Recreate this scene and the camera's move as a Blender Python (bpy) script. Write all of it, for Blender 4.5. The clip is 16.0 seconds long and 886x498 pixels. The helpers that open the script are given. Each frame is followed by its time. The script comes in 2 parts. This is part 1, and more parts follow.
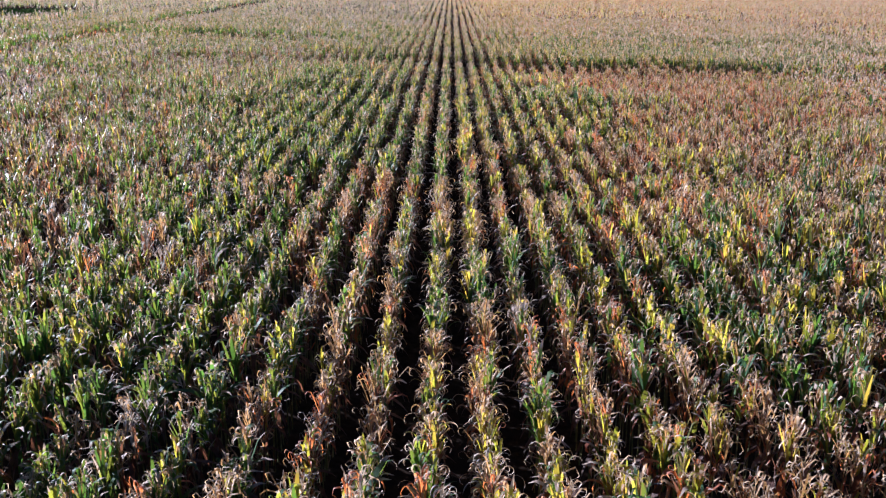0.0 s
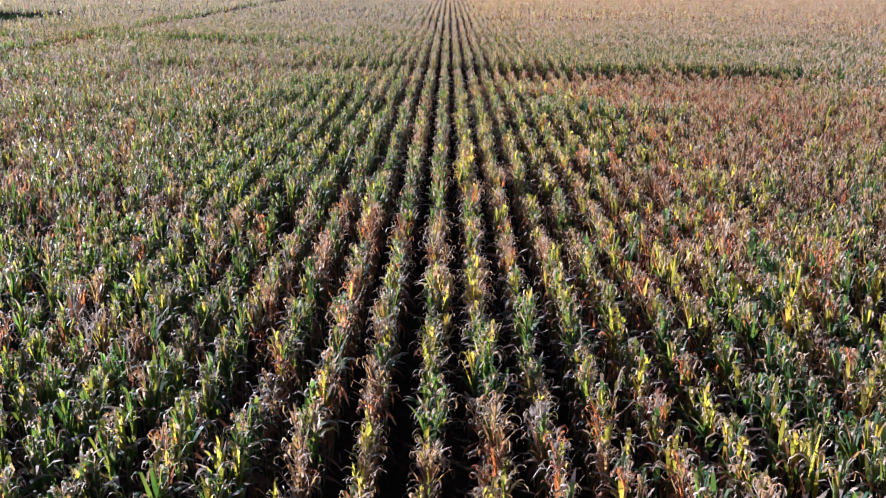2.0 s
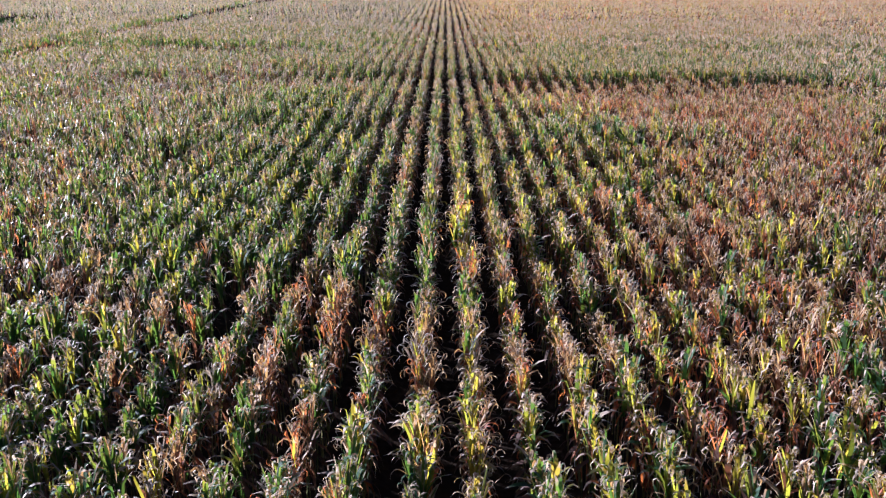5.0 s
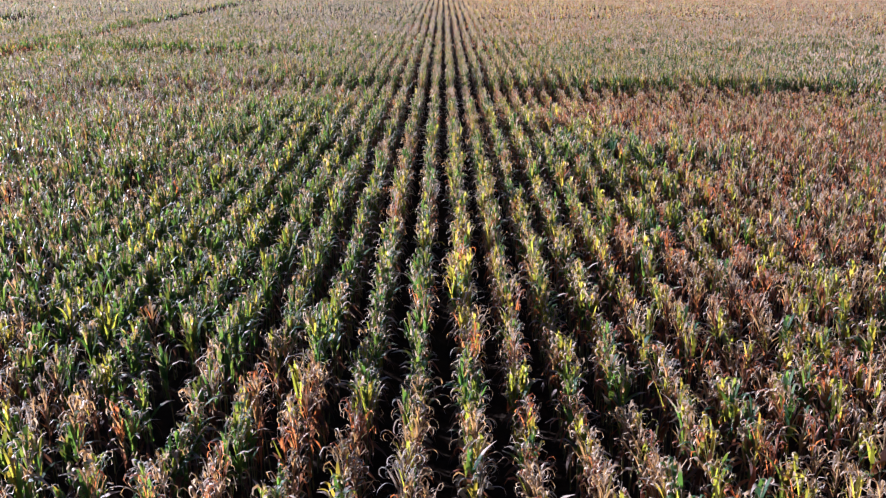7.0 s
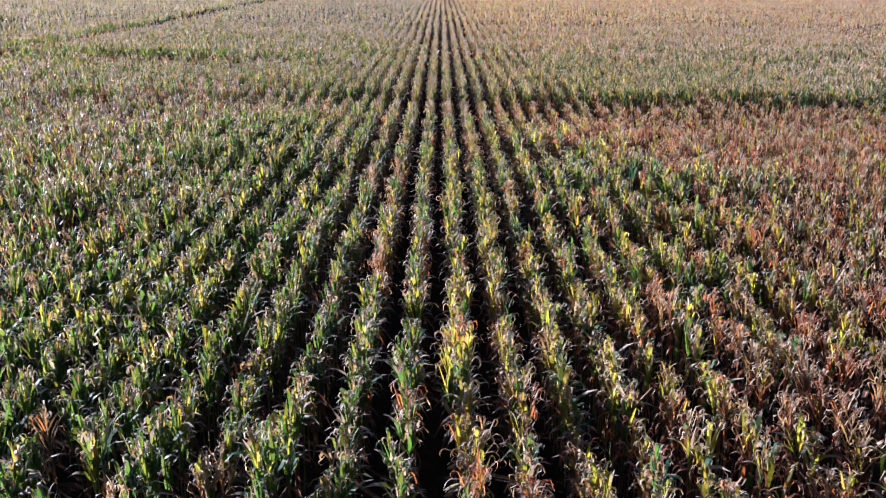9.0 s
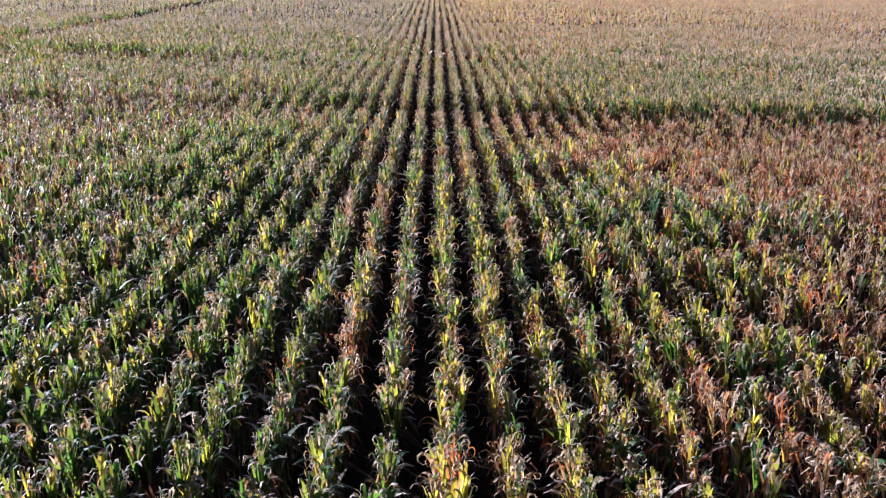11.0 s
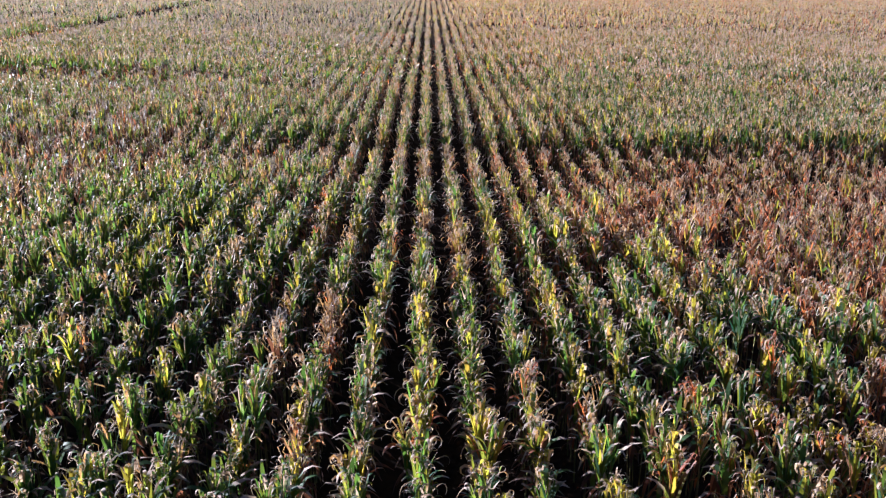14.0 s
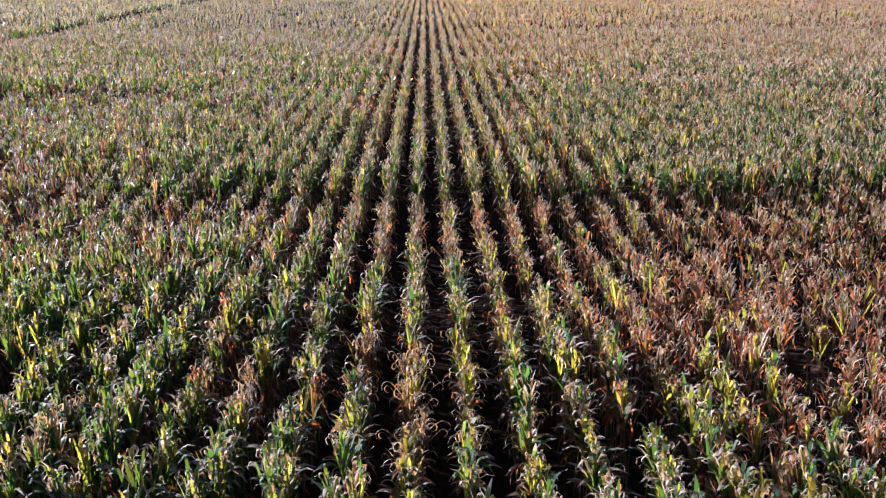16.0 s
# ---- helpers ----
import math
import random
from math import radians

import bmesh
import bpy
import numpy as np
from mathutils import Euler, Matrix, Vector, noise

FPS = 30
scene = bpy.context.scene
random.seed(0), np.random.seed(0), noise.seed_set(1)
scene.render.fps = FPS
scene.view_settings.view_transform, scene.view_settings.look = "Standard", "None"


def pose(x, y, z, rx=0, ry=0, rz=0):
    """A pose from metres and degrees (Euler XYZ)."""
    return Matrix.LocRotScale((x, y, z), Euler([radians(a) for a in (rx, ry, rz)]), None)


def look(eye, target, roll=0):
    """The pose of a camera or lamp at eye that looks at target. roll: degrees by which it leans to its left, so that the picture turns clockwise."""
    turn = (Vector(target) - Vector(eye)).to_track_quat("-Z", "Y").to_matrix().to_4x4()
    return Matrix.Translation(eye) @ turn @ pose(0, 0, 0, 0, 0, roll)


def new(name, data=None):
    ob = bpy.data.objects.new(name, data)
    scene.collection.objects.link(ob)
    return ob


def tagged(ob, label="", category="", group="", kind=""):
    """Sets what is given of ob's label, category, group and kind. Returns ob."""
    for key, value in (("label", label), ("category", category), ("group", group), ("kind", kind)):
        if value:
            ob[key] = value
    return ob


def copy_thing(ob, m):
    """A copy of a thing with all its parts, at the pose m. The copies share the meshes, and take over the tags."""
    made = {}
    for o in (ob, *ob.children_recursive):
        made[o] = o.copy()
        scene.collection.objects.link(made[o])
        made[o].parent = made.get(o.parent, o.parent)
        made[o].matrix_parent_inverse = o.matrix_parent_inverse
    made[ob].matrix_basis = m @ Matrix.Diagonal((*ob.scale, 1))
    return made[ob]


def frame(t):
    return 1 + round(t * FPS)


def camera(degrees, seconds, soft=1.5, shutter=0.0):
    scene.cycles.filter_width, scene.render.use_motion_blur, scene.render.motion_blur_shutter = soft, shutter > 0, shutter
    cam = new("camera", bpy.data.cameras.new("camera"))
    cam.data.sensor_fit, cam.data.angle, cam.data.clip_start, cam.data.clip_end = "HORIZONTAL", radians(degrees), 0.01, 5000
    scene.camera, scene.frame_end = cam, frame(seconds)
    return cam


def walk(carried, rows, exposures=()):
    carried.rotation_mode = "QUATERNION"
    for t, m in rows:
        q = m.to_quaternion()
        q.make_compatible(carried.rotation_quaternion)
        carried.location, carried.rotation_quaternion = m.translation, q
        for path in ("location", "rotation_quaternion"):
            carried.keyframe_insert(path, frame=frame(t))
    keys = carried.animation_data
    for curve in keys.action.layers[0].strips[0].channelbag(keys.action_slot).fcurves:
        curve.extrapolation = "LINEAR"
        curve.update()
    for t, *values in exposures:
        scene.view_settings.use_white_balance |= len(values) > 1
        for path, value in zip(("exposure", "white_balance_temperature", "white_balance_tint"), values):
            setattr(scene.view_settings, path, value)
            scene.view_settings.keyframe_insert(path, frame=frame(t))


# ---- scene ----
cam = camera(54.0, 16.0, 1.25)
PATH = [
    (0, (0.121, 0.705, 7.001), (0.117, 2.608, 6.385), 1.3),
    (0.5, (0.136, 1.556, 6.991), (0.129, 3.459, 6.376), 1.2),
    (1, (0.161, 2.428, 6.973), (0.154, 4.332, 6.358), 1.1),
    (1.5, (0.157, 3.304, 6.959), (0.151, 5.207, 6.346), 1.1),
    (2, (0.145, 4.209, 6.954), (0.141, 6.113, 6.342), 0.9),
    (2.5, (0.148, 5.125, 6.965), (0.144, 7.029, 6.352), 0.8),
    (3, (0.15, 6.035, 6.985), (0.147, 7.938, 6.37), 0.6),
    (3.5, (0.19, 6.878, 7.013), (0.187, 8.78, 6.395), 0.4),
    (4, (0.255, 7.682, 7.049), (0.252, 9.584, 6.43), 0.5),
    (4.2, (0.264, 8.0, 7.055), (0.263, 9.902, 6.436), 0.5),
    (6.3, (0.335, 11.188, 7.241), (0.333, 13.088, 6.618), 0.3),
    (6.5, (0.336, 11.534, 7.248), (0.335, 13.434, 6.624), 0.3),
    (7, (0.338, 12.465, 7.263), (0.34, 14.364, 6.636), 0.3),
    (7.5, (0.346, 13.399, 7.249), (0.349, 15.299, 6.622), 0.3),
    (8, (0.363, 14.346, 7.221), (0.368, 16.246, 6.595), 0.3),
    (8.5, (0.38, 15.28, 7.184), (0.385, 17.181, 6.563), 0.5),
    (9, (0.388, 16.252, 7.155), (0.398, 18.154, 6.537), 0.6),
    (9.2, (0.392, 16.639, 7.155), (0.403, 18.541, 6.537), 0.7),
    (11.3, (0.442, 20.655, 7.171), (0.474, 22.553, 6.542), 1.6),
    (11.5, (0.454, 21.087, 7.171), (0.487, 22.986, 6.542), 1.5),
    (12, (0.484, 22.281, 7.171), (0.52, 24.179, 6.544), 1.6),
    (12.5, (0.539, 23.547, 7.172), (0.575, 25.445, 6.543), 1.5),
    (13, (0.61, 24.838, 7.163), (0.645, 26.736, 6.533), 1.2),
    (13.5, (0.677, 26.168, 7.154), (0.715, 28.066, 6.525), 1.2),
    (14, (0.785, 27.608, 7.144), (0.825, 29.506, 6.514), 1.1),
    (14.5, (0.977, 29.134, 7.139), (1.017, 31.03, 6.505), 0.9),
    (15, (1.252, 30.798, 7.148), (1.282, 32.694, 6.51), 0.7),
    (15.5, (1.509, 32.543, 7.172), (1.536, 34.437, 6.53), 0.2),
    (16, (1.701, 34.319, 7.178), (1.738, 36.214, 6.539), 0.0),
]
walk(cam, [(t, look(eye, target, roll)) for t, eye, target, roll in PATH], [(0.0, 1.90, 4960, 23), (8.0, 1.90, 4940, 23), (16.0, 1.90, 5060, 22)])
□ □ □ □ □
SET TASK
Would you reproduce the lines above, from the very first through the line containing "scene = bpy.context.scene", exactly and without the pictures?

OUTPUT OF THE EXERCISE
Recreate this scene and the camera's move as a Blender Python (bpy) script. Write all of it, for Blender 4.5. The clip is 16.0 seconds long and 886x498 pixels. The helpers that open the script are given. Each frame is followed by its time. The script comes in 2 parts. This is part 1, and more parts follow.
0.0 s
2.0 s
5.0 s
7.0 s
9.0 s
11.0 s
14.0 s
16.0 s
# ---- helpers ----
import math
import random
from math import radians

import bmesh
import bpy
import numpy as np
from mathutils import Euler, Matrix, Vector, noise

FPS = 30
scene = bpy.context.scene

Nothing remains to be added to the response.